** start Source excerpt **

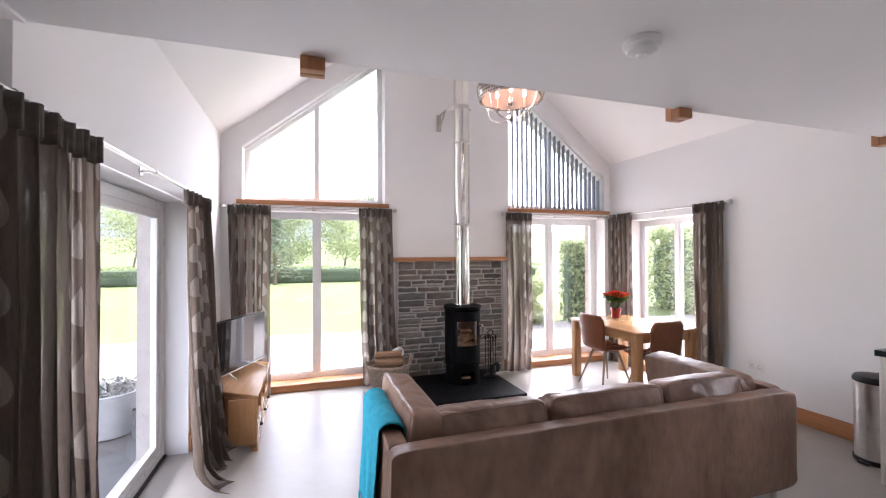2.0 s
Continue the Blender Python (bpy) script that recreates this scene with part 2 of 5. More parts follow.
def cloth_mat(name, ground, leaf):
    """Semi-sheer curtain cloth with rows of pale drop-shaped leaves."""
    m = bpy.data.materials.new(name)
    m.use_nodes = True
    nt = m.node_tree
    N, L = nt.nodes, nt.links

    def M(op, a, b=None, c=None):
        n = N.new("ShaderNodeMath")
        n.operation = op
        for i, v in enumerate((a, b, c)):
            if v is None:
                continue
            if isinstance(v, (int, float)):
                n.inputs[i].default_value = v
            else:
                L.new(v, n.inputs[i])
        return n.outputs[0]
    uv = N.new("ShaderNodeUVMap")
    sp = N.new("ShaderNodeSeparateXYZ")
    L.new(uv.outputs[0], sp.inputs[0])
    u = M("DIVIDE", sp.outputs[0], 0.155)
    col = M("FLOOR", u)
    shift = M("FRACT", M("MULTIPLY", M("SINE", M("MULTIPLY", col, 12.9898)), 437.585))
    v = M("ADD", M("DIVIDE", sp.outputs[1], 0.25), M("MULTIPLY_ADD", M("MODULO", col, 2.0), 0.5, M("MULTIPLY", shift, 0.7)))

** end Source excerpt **

■ The request:
Return the material exactly as given, apart from the pictures.

■ Exercise solution:
2.0 s
Continue the Blender Python (bpy) script that recreates this scene with part 2 of 5. More parts follow.
def cloth_mat(name, ground, leaf):
    """Semi-sheer curtain cloth with rows of pale drop-shaped leaves."""
    m = bpy.data.materials.new(name)
    m.use_nodes = True
    nt = m.node_tree
    N, L = nt.nodes, nt.links

    def M(op, a, b=None, c=None):
        n = N.new("ShaderNodeMath")
        n.operation = op
        for i, v in enumerate((a, b, c)):
            if v is None:
                continue
            if isinstance(v, (int, float)):
                n.inputs[i].default_value = v
            else:
                L.new(v, n.inputs[i])
        return n.outputs[0]
    uv = N.new("ShaderNodeUVMap")
    sp = N.new("ShaderNodeSeparateXYZ")
    L.new(uv.outputs[0], sp.inputs[0])
    u = M("DIVIDE", sp.outputs[0], 0.155)
    col = M("FLOOR", u)
    shift = M("FRACT", M("MULTIPLY", M("SINE", M("MULTIPLY", col, 12.9898)), 437.585))
    v = M("ADD", M("DIVIDE", sp.outputs[1], 0.25), M("MULTIPLY_ADD", M("MODULO", col, 2.0), 0.5, M("MULTIPLY", shift, 0.7)))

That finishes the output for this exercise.